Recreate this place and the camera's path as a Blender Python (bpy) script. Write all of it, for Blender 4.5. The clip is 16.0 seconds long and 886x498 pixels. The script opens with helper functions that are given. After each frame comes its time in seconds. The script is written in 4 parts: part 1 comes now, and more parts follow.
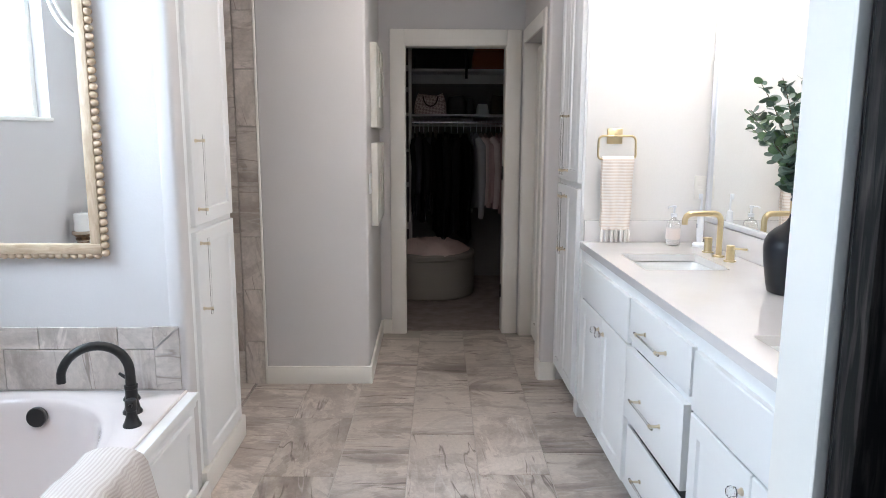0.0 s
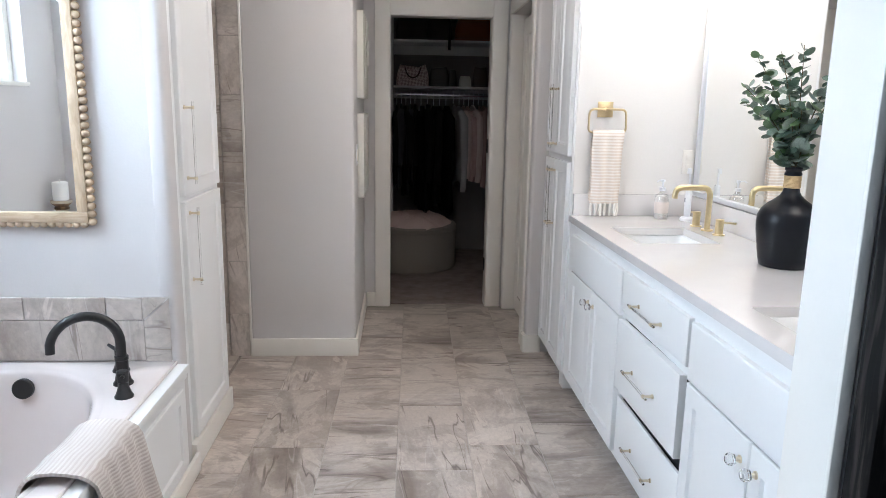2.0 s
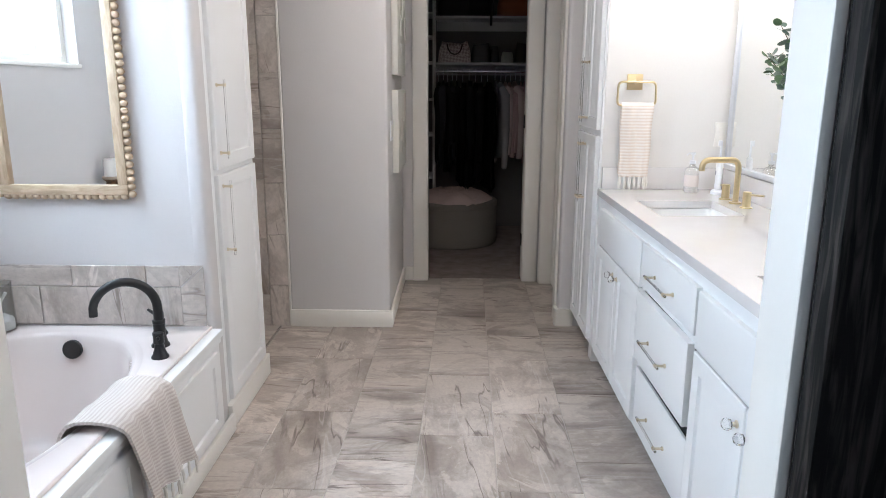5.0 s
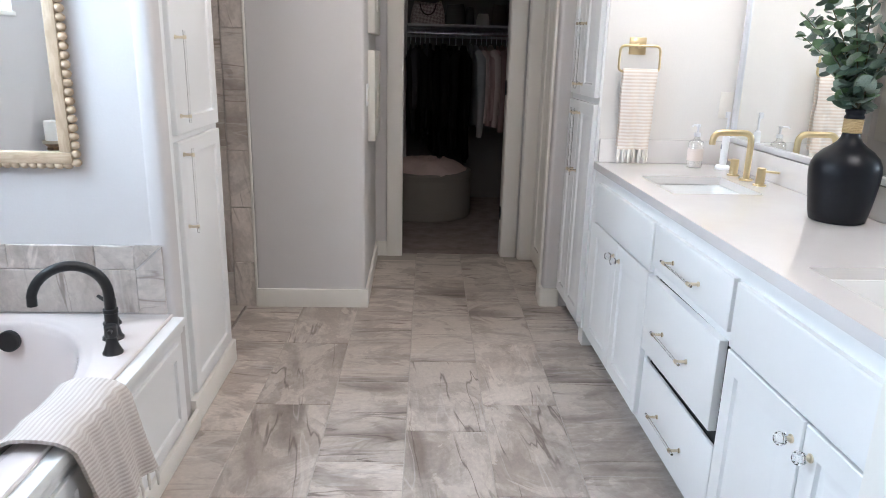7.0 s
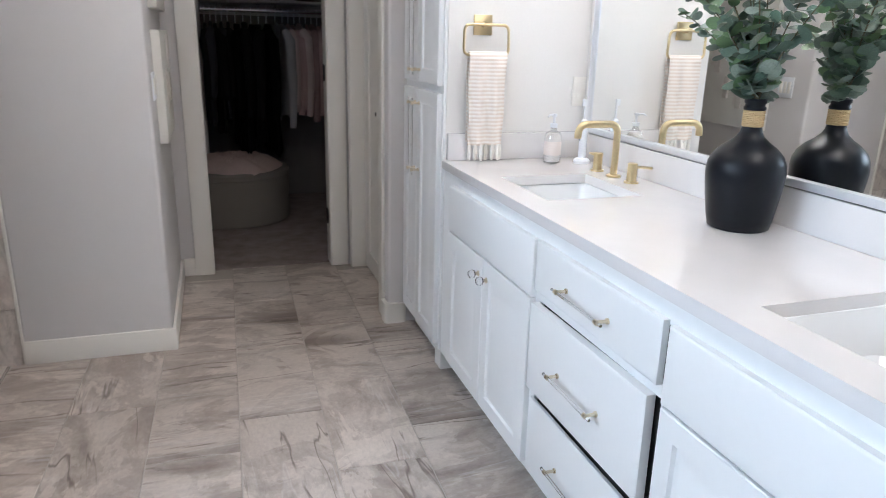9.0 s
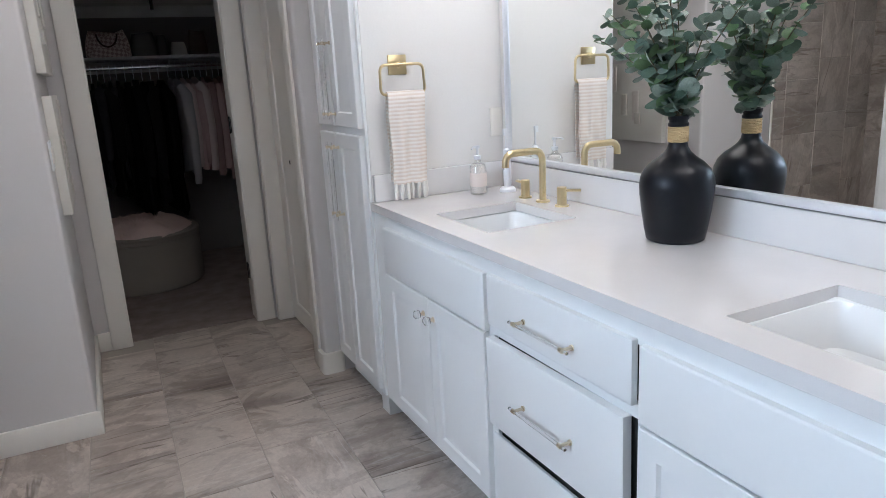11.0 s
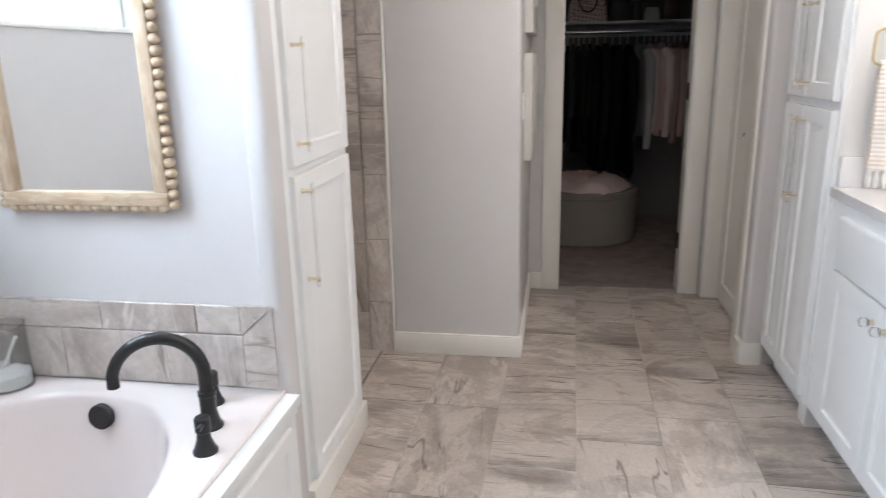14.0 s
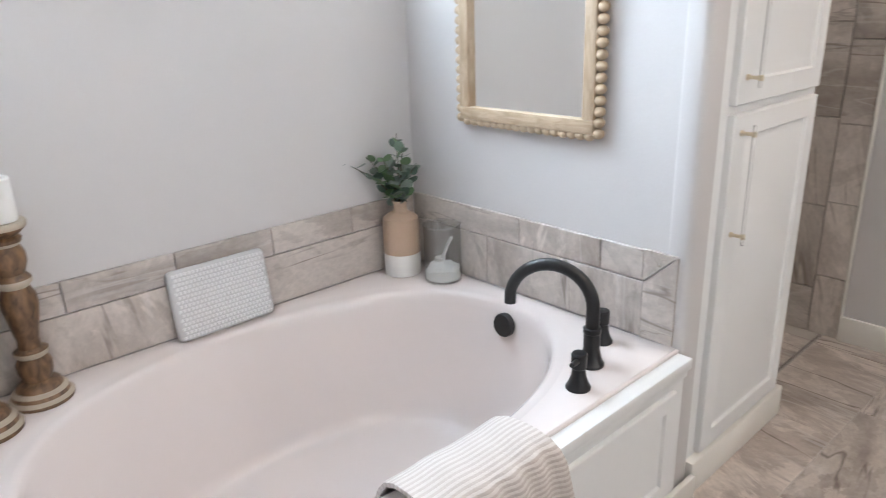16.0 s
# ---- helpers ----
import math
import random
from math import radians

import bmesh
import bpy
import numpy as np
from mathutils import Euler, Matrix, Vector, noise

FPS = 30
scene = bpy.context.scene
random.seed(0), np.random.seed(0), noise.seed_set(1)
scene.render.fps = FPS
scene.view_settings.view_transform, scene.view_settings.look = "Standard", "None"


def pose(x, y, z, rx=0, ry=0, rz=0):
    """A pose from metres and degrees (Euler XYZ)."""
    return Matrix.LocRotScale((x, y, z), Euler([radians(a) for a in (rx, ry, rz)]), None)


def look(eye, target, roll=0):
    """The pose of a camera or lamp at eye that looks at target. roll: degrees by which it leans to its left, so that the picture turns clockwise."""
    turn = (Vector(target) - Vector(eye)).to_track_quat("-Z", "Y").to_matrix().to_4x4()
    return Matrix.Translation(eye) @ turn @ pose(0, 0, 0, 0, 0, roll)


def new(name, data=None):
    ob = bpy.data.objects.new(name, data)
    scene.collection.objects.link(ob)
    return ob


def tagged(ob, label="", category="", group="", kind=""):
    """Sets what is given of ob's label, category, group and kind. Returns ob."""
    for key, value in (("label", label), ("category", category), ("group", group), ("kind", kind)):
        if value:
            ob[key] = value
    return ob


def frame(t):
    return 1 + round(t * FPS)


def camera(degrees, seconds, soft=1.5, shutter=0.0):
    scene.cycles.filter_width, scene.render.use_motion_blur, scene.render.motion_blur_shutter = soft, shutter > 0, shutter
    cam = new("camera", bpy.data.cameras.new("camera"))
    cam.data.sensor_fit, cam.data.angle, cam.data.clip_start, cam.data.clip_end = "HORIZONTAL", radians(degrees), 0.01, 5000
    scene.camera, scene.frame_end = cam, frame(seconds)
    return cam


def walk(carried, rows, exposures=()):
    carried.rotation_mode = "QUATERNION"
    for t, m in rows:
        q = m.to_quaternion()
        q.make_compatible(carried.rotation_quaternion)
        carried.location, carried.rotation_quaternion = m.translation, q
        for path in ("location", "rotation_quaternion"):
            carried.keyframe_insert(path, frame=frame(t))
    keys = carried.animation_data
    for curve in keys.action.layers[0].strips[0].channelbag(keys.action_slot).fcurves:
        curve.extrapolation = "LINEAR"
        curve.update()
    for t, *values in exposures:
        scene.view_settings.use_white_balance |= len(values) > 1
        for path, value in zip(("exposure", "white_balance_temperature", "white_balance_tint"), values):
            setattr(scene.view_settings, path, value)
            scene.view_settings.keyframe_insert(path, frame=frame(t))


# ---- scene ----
cam = camera(65.1, 16.0, soft=0.85, shutter=0.35)
PATH = [
    (0, (0.189, 0.099, 1.426), (0.235, 2.072, 1.102), 0.2),
    (0.5, (0.196, 0.093, 1.427), (0.24, 2.068, 1.112), 0.5),
    (1, (0.193, 0.084, 1.426), (0.229, 2.058, 1.108), 0.8),
    (1.5, (0.15, 0.098, 1.42), (0.252, 2.062, 1.058), 1.1),
    (2, (0.11, 0.112, 1.412), (0.234, 2.068, 1.017), 1.0),
    (2.5, (0.082, 0.112, 1.418), (0.219, 2.067, 1.016), 0.7),
    (3, (0.099, 0.1, 1.417), (0.221, 2.054, 1.009), 0.0),
    (3.5, (0.144, 0.072, 1.414), (0.238, 2.027, 1.002), -0.1),
    (4, (0.198, 0.05, 1.408), (0.219, 2.007, 0.992), -0.2),
    (4.5, (0.224, 0.041, 1.408), (0.219, 1.996, 0.983), 0.1),
    (5, (0.24, 0.038, 1.398), (0.205, 1.985, 0.943), 0.2),
    (7.5, (0.102, 0.487, 1.367), (0.267, 2.401, 0.809), 1.6),
    (8, (0.136, 0.675, 1.361), (0.408, 2.569, 0.779), 1.5),
    (8.5, (0.138, 0.795, 1.359), (0.559, 2.651, 0.744), 2.0),
    (9, (0.1, 0.874, 1.375), (0.7, 2.69, 0.792), 1.4),
    (11.5, (0.022, 0.95, 1.397), (0.874, 2.698, 0.927), -3.4),
    (12, (0.05, 0.92, 1.411), (0.514, 2.808, 0.939), -4.1),
    (12.5, (0.068, 0.92, 1.387), (0.233, 2.859, 0.925), -3.4),
    (13, (0.064, 0.912, 1.382), (0.09, 2.851, 0.896), -2.5),
    (13.5, (0.055, 0.912, 1.381), (-0.053, 2.847, 0.888), -1.6),
    (14, (0.022, 0.938, 1.356), (-0.3, 2.841, 0.83), -1.2),
    (14.5, (-0.03, 1.011, 1.35), (-0.598, 2.844, 0.785), -0.9),
    (15, (-0.046, 1.054, 1.336), (-0.871, 2.775, 0.737), -1.5),
    (15.5, (0.002, 1.086, 1.332), (-1.164, 2.576, 0.685), -2.6),
    (16, (0.057, 1.103, 1.322), (-1.339, 2.374, 0.662), -1.9),
]
EXPOSURE = [(0, -0.01, 6470, 11), (5, 0.0, 6470, 11), (8, 0.0, 6370, 11), (9, -0.02, 6280, 11), (11.5, -0.38, 6150, 11), (12.5, 0.13, 6420, 11), (13.5, 0.18, 6470, 11), (14.5, 0.16, 6720, 11.5), (15, 0.19, 6760, 11.5), (15.5, 0.0, 6840, 11.5), (16, -0.07, 6820, 12)]
walk(cam, [(t, look(eye, target, roll)) for t, eye, target, roll in PATH], EXPOSURE)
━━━
### Work instructions
Give again exactly the lines running from the beginning of the material above through the line that contains "what is given", and leave out every picture.

### In response
Recreate this place and the camera's path as a Blender Python (bpy) script. Write all of it, for Blender 4.5. The clip is 16.0 seconds long and 886x498 pixels. The script opens with helper functions that are given. After each frame comes its time in seconds. The script is written in 4 parts: part 1 comes now, and more parts follow.
0.0 s
2.0 s
5.0 s
7.0 s
9.0 s
11.0 s
14.0 s
16.0 s
# ---- helpers ----
import math
import random
from math import radians

import bmesh
import bpy
import numpy as np
from mathutils import Euler, Matrix, Vector, noise

FPS = 30
scene = bpy.context.scene
random.seed(0), np.random.seed(0), noise.seed_set(1)
scene.render.fps = FPS
scene.view_settings.view_transform, scene.view_settings.look = "Standard", "None"


def pose(x, y, z, rx=0, ry=0, rz=0):
    """A pose from metres and degrees (Euler XYZ)."""
    return Matrix.LocRotScale((x, y, z), Euler([radians(a) for a in (rx, ry, rz)]), None)


def look(eye, target, roll=0):
    """The pose of a camera or lamp at eye that looks at target. roll: degrees by which it leans to its left, so that the picture turns clockwise."""
    turn = (Vector(target) - Vector(eye)).to_track_quat("-Z", "Y").to_matrix().to_4x4()
    return Matrix.Translation(eye) @ turn @ pose(0, 0, 0, 0, 0, roll)


def new(name, data=None):
    ob = bpy.data.objects.new(name, data)
    scene.collection.objects.link(ob)
    return ob


def tagged(ob, label="", category="", group="", kind=""):
    """Sets what is given of ob's label, category, group and kind. Returns ob."""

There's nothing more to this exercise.